FedEx Corp. announced the official launch of its new long-haul less-than-truckload (LTL) service, FedEx National LTL. Additionally, the company formally launched direct LTL service in Canada through the newly-formed FedEx Freight Canada. The addition of these services, combined with the industry-leading regional service provided by FedEx Freight, offers a more comprehensive solution for LTL customers and expands the FedEx portfolio.
FedEx National LTL and FedEx Freight Canada were created through the acquisition of the business assets of the former Watkins Motor Lines and Watkins Canada Express, which was finalized on Sept. 3, 2006. The new services respond to customer demand for greater flexibility in the LTL sector.

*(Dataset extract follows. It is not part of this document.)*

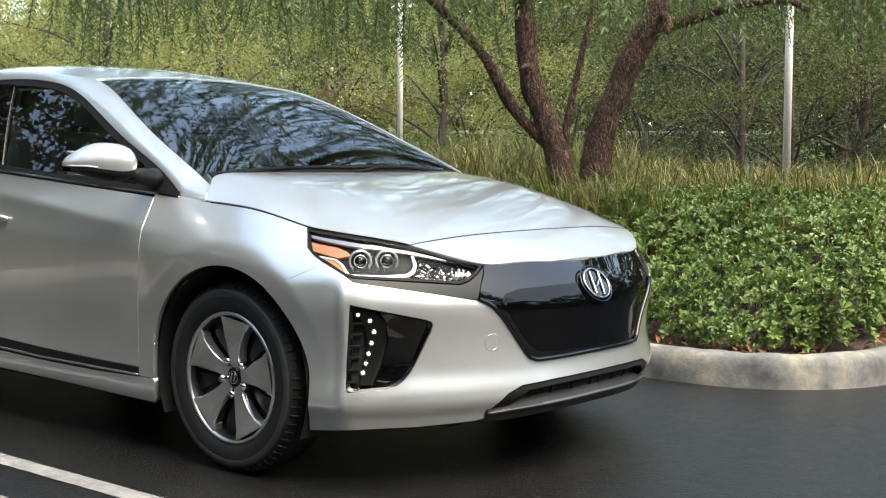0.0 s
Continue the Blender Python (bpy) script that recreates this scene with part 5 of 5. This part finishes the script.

“In five months, we have made tremendous progress in our strategy of providing a reliable and cost-effective service for long-haul shippers,” said Douglas G. Duncan, president and CEO of FedEx Freight. “The cultural fit between the former Watkins Motor Lines and FedEx, with a shared focus on employee engagement and customer service, has made it possible for us to achieve a great deal in a short period of time. We have hired close to 9,000 employees, re-branded equipment and integrated Web sites to allow customers to quickly and seamlessly navigate between our regional and long-haul services.”
FedEx National LTL has also re-engineered its operations to focus on the long-haul market with a strictly scheduled network, similar to FedEx Freight’s operations in the regional market. These changes enhance FedEx National LTL’s already strong on-time performance, a key requirement of shippers in all sectors.